▶ [Requirements]: Copy the records that follow exactly as written, but not their pictures.

[Excerpt from a dataset]
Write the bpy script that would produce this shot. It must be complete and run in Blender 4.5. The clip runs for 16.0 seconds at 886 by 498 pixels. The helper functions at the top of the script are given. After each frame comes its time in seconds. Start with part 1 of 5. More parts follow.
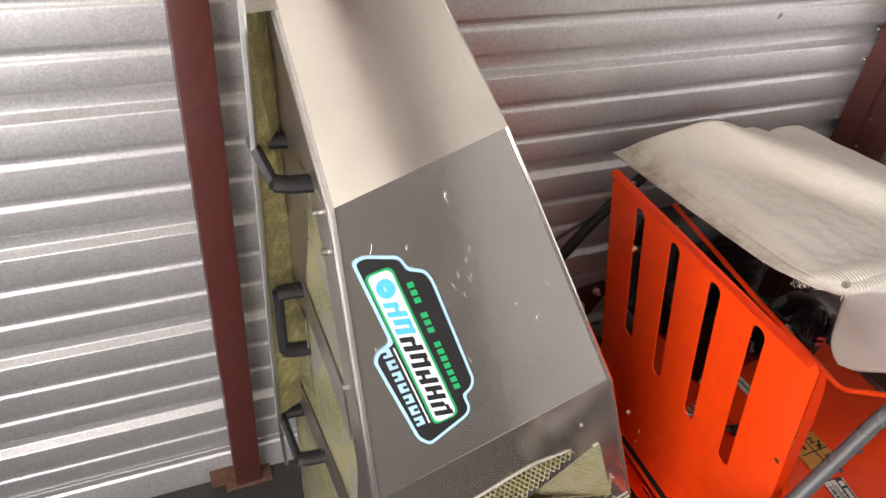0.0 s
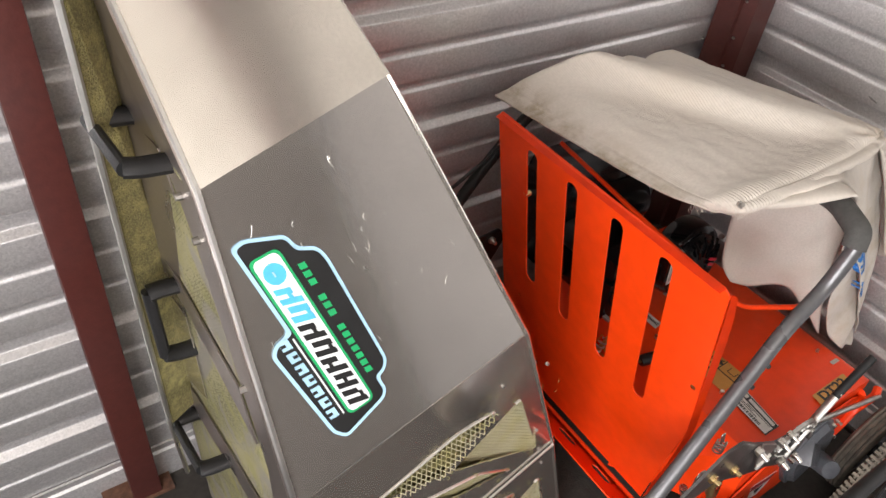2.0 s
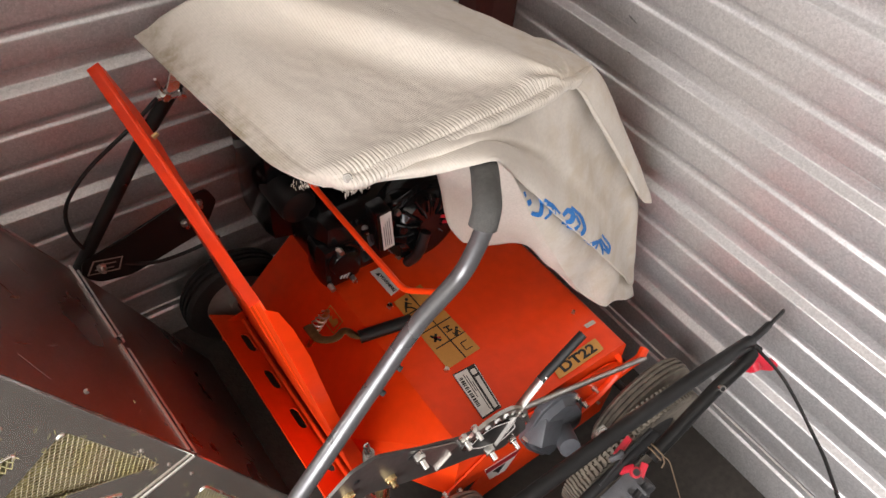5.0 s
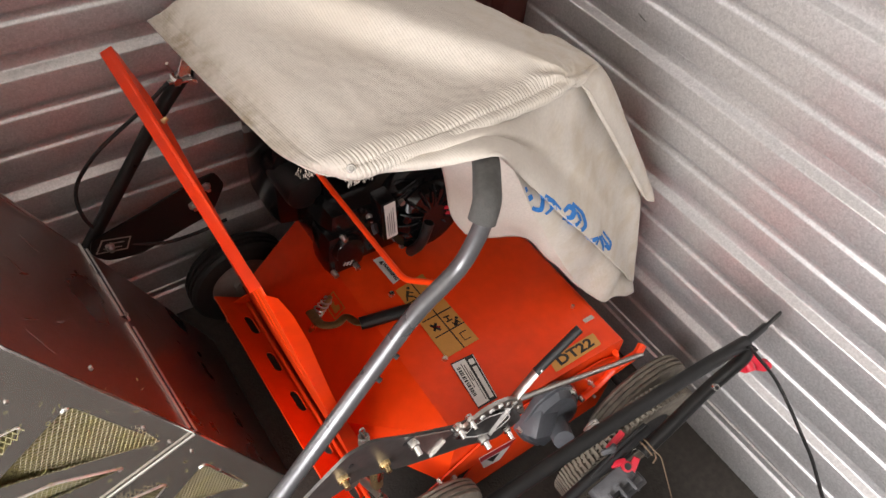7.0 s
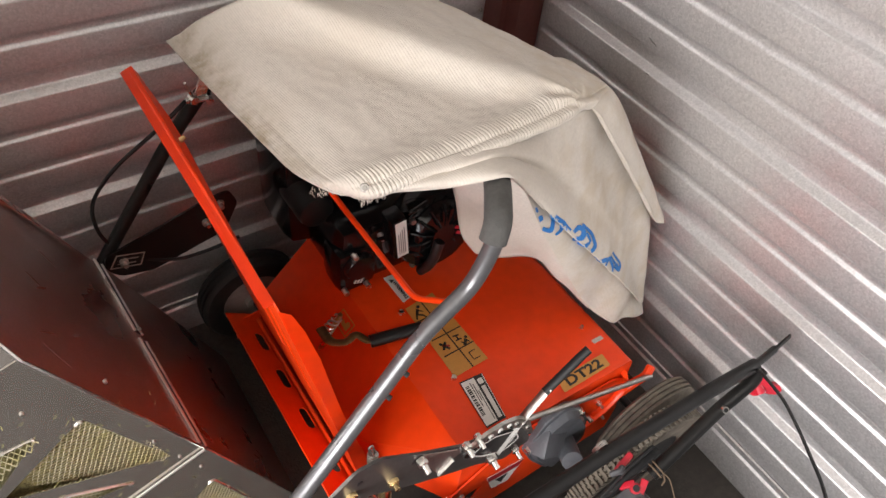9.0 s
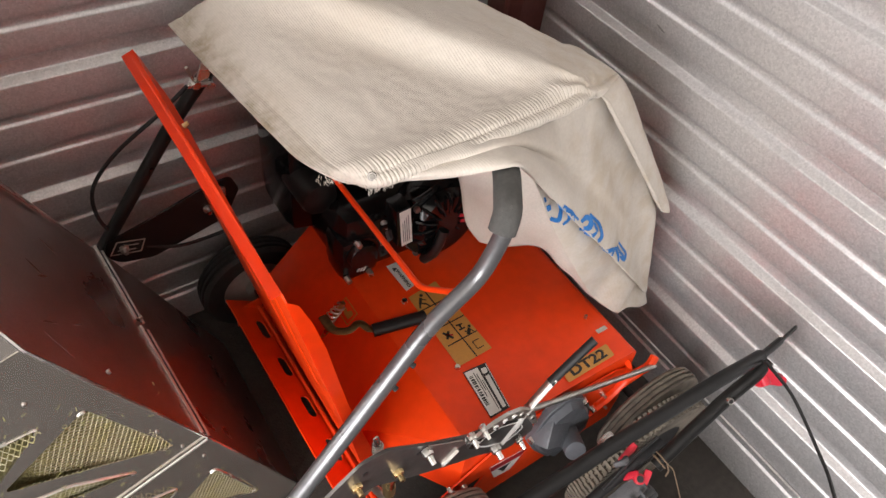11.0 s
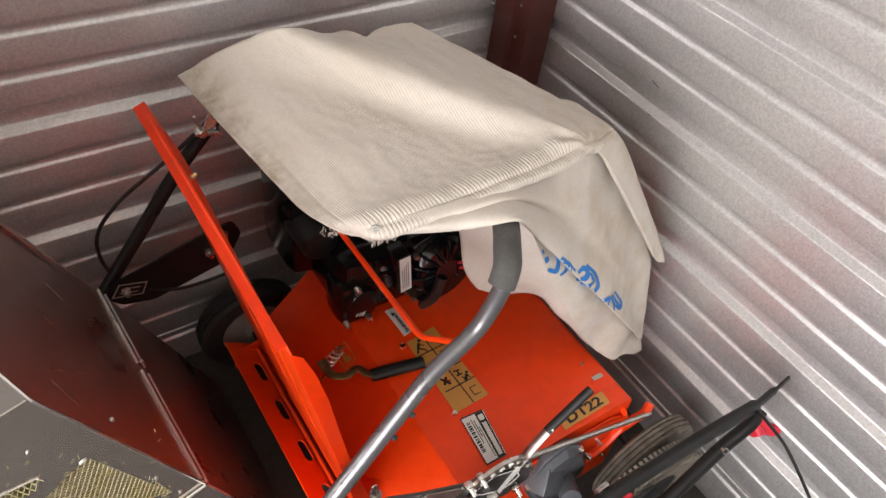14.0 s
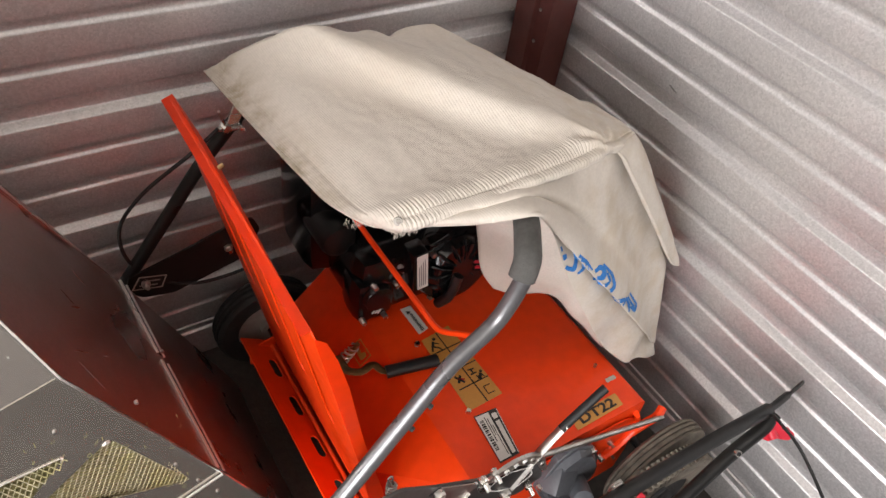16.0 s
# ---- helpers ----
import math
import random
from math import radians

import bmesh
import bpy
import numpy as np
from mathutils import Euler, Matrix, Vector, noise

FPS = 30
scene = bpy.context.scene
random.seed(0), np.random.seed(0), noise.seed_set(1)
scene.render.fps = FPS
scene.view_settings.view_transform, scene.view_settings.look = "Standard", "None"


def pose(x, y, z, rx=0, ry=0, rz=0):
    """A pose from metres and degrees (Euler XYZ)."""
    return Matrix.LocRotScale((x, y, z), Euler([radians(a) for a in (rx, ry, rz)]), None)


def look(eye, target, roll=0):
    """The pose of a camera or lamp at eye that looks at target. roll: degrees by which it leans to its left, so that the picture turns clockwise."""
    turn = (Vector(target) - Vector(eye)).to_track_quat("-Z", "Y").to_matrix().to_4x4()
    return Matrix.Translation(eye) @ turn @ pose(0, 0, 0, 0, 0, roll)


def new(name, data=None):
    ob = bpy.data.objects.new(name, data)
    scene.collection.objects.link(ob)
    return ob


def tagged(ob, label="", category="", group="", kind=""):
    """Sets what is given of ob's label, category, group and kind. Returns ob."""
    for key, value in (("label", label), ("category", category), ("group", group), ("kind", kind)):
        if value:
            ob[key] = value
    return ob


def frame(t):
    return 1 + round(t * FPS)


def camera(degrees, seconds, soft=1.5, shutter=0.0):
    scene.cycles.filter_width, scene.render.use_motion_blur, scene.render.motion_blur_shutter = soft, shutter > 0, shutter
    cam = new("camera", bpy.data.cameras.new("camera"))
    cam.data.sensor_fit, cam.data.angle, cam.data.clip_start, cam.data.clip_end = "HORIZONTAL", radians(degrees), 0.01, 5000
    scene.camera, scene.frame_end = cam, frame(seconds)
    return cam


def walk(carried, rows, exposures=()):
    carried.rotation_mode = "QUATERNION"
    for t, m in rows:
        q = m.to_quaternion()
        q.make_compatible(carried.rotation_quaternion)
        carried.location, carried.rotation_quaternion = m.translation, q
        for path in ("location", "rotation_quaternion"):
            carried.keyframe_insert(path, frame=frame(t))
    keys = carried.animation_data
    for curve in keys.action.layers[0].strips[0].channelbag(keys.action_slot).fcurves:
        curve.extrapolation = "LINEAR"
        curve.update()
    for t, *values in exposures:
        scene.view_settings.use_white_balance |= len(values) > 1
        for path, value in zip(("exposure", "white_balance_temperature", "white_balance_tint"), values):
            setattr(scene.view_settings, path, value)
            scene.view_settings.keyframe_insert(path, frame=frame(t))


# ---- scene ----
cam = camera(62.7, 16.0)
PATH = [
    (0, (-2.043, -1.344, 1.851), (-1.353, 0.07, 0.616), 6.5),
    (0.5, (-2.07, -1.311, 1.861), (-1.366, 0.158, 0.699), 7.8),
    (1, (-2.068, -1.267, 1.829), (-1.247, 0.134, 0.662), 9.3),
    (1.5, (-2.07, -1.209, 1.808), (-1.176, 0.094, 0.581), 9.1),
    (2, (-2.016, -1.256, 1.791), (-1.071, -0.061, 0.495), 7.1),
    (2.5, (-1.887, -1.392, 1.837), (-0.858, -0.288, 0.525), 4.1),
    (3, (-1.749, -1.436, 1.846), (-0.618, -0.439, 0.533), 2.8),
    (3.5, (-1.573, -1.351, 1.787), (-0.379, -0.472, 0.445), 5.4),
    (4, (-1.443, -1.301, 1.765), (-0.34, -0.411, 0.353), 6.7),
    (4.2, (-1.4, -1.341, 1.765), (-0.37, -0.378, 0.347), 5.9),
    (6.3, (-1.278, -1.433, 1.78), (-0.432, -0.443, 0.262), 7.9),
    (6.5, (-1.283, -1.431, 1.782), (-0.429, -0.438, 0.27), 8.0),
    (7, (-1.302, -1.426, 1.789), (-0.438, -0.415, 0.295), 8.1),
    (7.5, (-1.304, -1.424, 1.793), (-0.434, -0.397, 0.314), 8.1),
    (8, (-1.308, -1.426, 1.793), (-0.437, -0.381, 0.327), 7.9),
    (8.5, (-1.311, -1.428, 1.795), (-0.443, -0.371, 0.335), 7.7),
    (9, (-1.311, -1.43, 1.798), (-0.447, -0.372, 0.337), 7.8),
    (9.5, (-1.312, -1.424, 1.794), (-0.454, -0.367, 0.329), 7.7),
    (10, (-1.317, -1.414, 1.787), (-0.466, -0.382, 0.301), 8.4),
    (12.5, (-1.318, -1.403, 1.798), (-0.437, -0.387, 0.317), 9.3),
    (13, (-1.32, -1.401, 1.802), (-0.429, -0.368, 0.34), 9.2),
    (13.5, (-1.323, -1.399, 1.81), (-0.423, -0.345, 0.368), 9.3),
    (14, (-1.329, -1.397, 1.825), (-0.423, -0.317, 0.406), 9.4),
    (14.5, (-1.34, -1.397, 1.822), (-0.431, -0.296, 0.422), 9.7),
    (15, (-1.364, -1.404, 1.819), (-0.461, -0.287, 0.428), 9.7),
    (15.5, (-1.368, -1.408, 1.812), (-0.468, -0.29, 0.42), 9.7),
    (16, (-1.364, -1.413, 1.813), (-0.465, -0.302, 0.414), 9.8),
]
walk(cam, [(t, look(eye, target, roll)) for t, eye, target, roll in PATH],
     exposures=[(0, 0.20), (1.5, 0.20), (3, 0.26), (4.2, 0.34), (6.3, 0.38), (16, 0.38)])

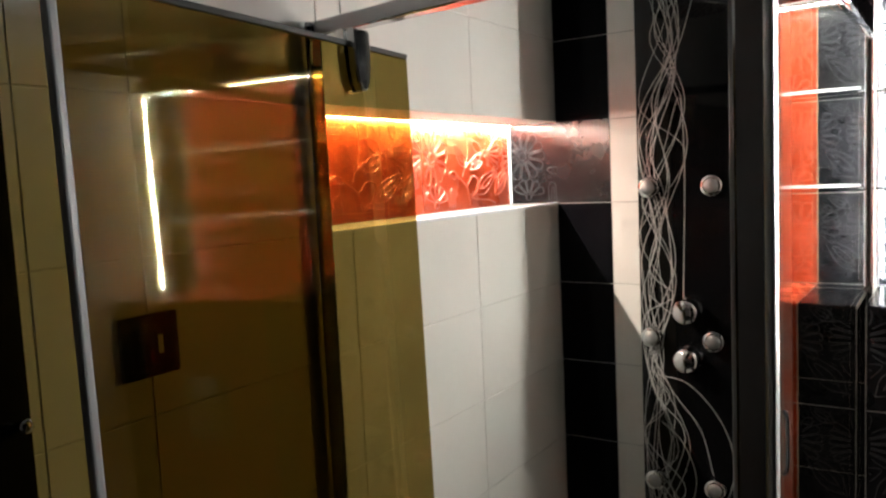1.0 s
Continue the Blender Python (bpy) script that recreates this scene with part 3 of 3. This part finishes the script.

▶ [Finished answer]:
Write the bpy script that would produce this shot. It must be complete and run in Blender 4.5. The clip runs for 16.0 seconds at 886 by 498 pixels. The helper functions at the top of the script are given. After each frame comes its time in seconds. Start with part 1 of 5. More parts follow.
0.0 s
2.0 s
5.0 s
7.0 s
9.0 s
11.0 s
14.0 s
16.0 s
# ---- helpers ----
import math
import random
from math import radians

import bmesh
import bpy
import numpy as np
from mathutils import Euler, Matrix, Vector, noise

FPS = 30
scene = bpy.context.scene
random.seed(0), np.random.seed(0), noise.seed_set(1)
scene.render.fps = FPS
scene.view_settings.view_transform, scene.view_settings.look = "Standard", "None"


def pose(x, y, z, rx=0, ry=0, rz=0):
    """A pose from metres and degrees (Euler XYZ)."""
    return Matrix.LocRotScale((x, y, z), Euler([radians(a) for a in (rx, ry, rz)]), None)


def look(eye, target, roll=0):
    """The pose of a camera or lamp at eye that looks at target. roll: degrees by which it leans to its left, so that the picture turns clockwise."""
    turn = (Vector(target) - Vector(eye)).to_track_quat("-Z", "Y").to_matrix().to_4x4()
    return Matrix.Translation(eye) @ turn @ pose(0, 0, 0, 0, 0, roll)


def new(name, data=None):
    ob = bpy.data.objects.new(name, data)
    scene.collection.objects.link(ob)
    return ob


def tagged(ob, label="", category="", group="", kind=""):
    """Sets what is given of ob's label, category, group and kind. Returns ob."""
    for key, value in (("label", label), ("category", category), ("group", group), ("kind", kind)):
        if value:
            ob[key] = value
    return ob


def frame(t):
    return 1 + round(t * FPS)


def camera(degrees, seconds, soft=1.5, shutter=0.0):
    scene.cycles.filter_width, scene.render.use_motion_blur, scene.render.motion_blur_shutter = soft, shutter > 0, shutter
    cam = new("camera", bpy.data.cameras.new("camera"))
    cam.data.sensor_fit, cam.data.angle, cam.data.clip_start, cam.data.clip_end = "HORIZONTAL", radians(degrees), 0.01, 5000
    scene.camera, scene.frame_end = cam, frame(seconds)
    return cam


def walk(carried, rows, exposures=()):
    carried.rotation_mode = "QUATERNION"
    for t, m in rows:
        q = m.to_quaternion()
        q.make_compatible(carried.rotation_quaternion)
        carried.location, carried.rotation_quaternion = m.translation, q
        for path in ("location", "rotation_quaternion"):
            carried.keyframe_insert(path, frame=frame(t))
    keys = carried.animation_data
    for curve in keys.action.layers[0].strips[0].channelbag(keys.action_slot).fcurves:
        curve.extrapolation = "LINEAR"
        curve.update()
    for t, *values in exposures:
        scene.view_settings.use_white_balance |= len(values) > 1
        for path, value in zip(("exposure", "white_balance_temperature", "white_balance_tint"), values):
            setattr(scene.view_settings, path, value)
            scene.view_settings.keyframe_insert(path, frame=frame(t))


# ---- scene ----
cam = camera(62.7, 16.0)
PATH = [
    (0, (-2.043, -1.344, 1.851), (-1.353, 0.07, 0.616), 6.5),
    (0.5, (-2.07, -1.311, 1.861), (-1.366, 0.158, 0.699), 7.8),
    (1, (-2.068, -1.267, 1.829), (-1.247, 0.134, 0.662), 9.3),
    (1.5, (-2.07, -1.209, 1.808), (-1.176, 0.094, 0.581), 9.1),
    (2, (-2.016, -1.256, 1.791), (-1.071, -0.061, 0.495), 7.1),
    (2.5, (-1.887, -1.392, 1.837), (-0.858, -0.288, 0.525), 4.1),
    (3, (-1.749, -1.436, 1.846), (-0.618, -0.439, 0.533), 2.8),
    (3.5, (-1.573, -1.351, 1.787), (-0.379, -0.472, 0.445), 5.4),
    (4, (-1.443, -1.301, 1.765), (-0.34, -0.411, 0.353), 6.7),
    (4.2, (-1.4, -1.341, 1.765), (-0.37, -0.378, 0.347), 5.9),
    (6.3, (-1.278, -1.433, 1.78), (-0.432, -0.443, 0.262), 7.9),
    (6.5, (-1.283, -1.431, 1.782), (-0.429, -0.438, 0.27), 8.0),
    (7, (-1.302, -1.426, 1.789), (-0.438, -0.415, 0.295), 8.1),
    (7.5, (-1.304, -1.424, 1.793), (-0.434, -0.397, 0.314), 8.1),
    (8, (-1.308, -1.426, 1.793), (-0.437, -0.381, 0.327), 7.9),
    (8.5, (-1.311, -1.428, 1.795), (-0.443, -0.371, 0.335), 7.7),
    (9, (-1.311, -1.43, 1.798), (-0.447, -0.372, 0.337), 7.8),
    (9.5, (-1.312, -1.424, 1.794), (-0.454, -0.367, 0.329), 7.7),
    (10, (-1.317, -1.414, 1.787), (-0.466, -0.382, 0.301), 8.4),
    (12.5, (-1.318, -1.403, 1.798), (-0.437, -0.387, 0.317), 9.3),
    (13, (-1.32, -1.401, 1.802), (-0.429, -0.368, 0.34), 9.2),
    (13.5, (-1.323, -1.399, 1.81), (-0.423, -0.345, 0.368), 9.3),
    (14, (-1.329, -1.397, 1.825), (-0.423, -0.317, 0.406), 9.4),
    (14.5, (-1.34, -1.397, 1.822), (-0.431, -0.296, 0.422), 9.7),
    (15, (-1.364, -1.404, 1.819), (-0.461, -0.287, 0.428), 9.7),
    (15.5, (-1.368, -1.408, 1.812), (-0.468, -0.29, 0.42), 9.7),
    (16, (-1.364, -1.413, 1.813), (-0.465, -0.302, 0.414), 9.8),
]
walk(cam, [(t, look(eye, target, roll)) for t, eye, target, roll in PATH],
     exposures=[(0, 0.20), (1.5, 0.20), (3, 0.26), (4.2, 0.34), (6.3, 0.38), (16, 0.38)])

1.0 s
Continue the Blender Python (bpy) script that recreates this scene with part 3 of 3. This part finishes the script.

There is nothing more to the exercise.